-- START OF COLLECTED MATERIAL --

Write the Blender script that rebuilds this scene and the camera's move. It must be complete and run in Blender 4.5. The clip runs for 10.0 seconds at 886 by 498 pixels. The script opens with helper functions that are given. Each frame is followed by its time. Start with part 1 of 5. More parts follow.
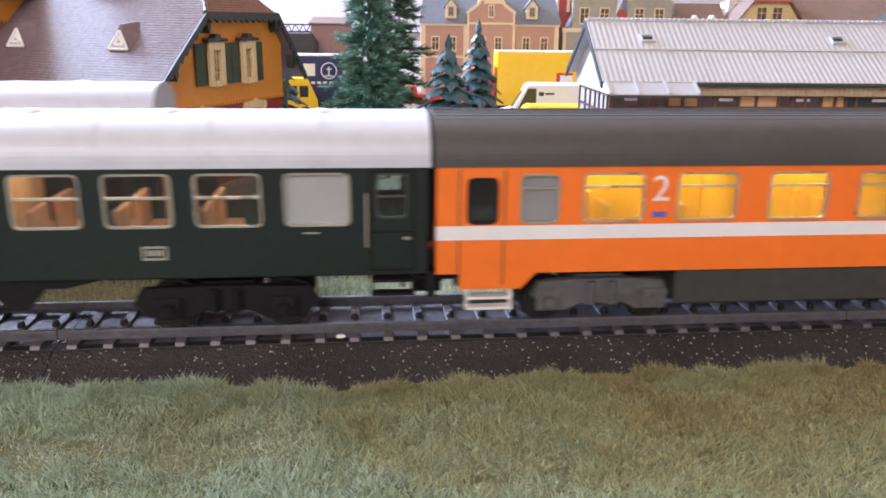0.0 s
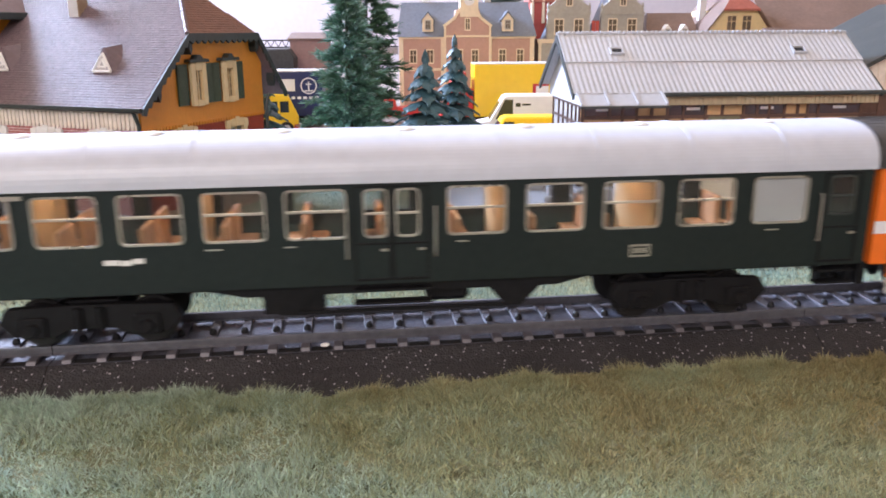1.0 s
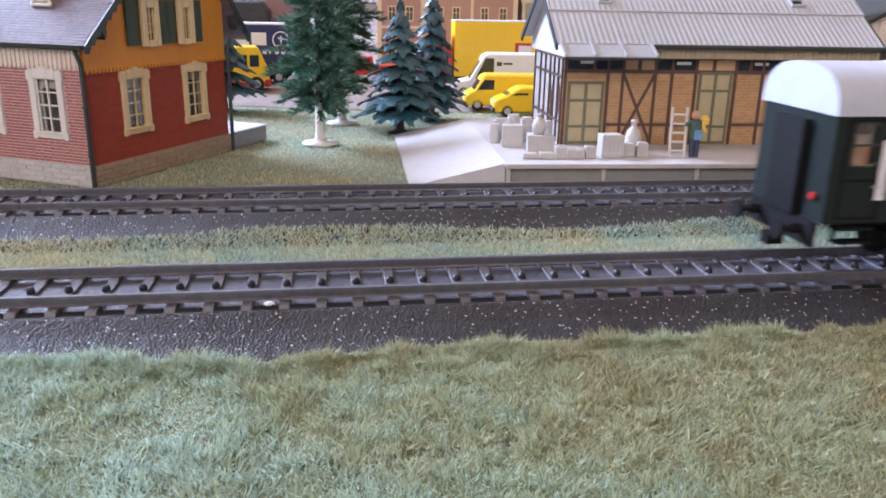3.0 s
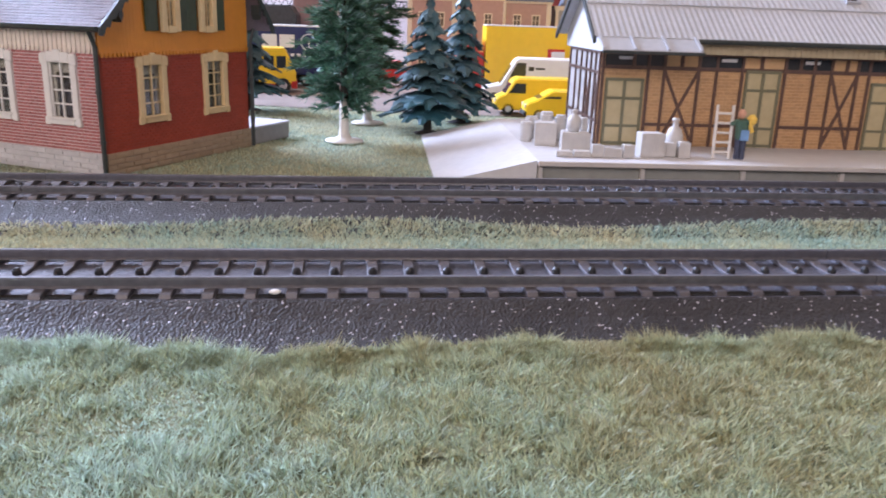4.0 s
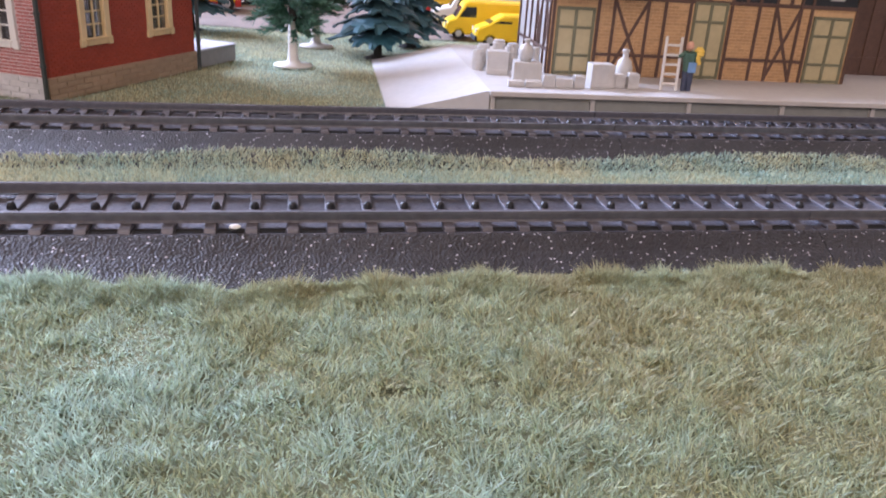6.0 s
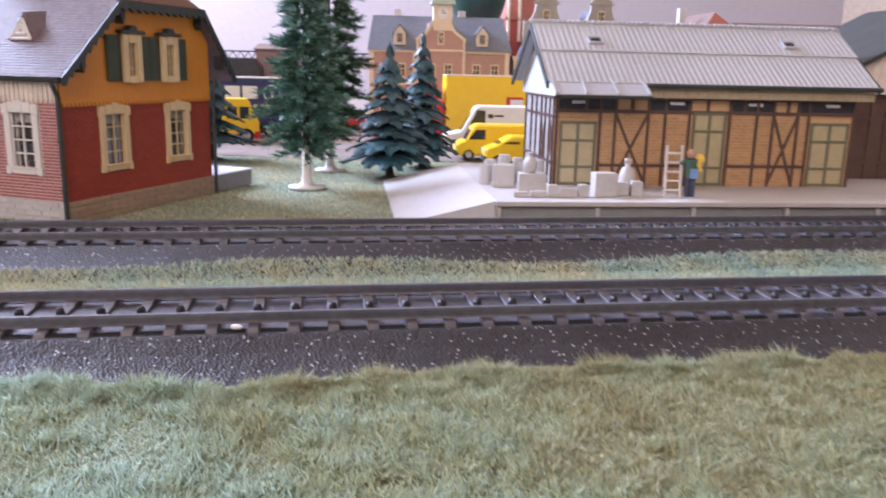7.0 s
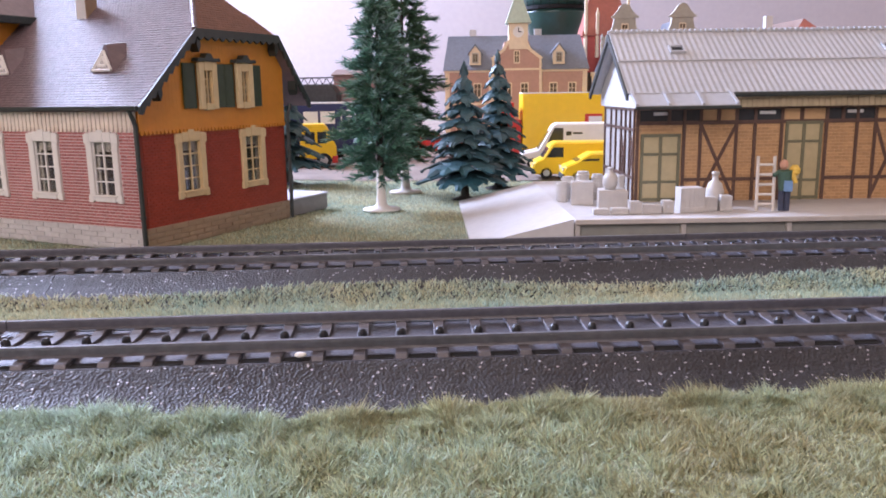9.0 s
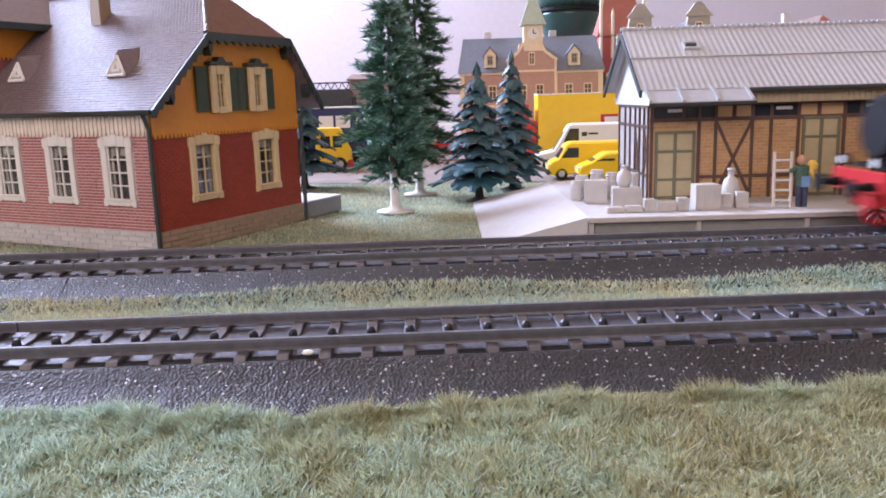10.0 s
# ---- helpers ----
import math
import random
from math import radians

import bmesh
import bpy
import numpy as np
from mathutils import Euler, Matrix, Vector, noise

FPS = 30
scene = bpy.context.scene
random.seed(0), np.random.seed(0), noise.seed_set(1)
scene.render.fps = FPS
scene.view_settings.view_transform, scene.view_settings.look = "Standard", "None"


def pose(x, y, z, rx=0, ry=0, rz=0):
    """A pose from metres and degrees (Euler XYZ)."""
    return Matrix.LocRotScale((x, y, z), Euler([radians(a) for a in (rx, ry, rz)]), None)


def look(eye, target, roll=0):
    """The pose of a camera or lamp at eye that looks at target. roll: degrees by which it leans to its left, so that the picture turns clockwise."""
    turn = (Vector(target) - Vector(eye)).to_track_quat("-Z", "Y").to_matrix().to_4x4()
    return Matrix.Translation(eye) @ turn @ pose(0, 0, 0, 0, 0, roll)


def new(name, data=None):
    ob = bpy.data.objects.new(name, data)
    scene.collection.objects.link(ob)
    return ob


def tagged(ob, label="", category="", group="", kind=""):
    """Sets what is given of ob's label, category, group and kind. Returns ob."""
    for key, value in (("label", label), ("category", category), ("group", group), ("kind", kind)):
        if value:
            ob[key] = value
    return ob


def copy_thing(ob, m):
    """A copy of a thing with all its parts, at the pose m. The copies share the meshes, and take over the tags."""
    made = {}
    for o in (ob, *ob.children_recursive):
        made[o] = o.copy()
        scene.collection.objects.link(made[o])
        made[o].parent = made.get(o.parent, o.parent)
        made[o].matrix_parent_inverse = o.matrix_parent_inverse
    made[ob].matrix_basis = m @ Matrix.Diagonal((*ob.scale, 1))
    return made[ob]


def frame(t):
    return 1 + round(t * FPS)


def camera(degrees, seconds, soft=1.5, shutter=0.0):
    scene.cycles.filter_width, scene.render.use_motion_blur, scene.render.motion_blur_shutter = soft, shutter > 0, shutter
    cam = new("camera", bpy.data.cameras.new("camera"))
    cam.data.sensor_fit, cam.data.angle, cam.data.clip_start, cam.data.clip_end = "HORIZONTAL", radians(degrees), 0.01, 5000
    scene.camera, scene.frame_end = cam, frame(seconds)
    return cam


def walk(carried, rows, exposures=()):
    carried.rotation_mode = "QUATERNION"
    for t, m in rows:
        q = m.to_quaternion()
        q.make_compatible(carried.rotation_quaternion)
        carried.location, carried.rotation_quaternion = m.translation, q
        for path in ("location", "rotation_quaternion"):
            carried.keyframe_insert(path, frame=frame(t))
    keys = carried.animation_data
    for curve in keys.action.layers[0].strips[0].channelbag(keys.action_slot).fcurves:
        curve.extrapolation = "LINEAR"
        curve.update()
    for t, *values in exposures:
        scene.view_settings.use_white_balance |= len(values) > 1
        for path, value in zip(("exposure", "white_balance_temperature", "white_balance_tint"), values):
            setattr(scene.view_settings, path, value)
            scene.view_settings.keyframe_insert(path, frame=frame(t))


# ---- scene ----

-- END OF COLLECTED MATERIAL --

Reply with the number of lines in the material above that contain "frame", and nothing more.

5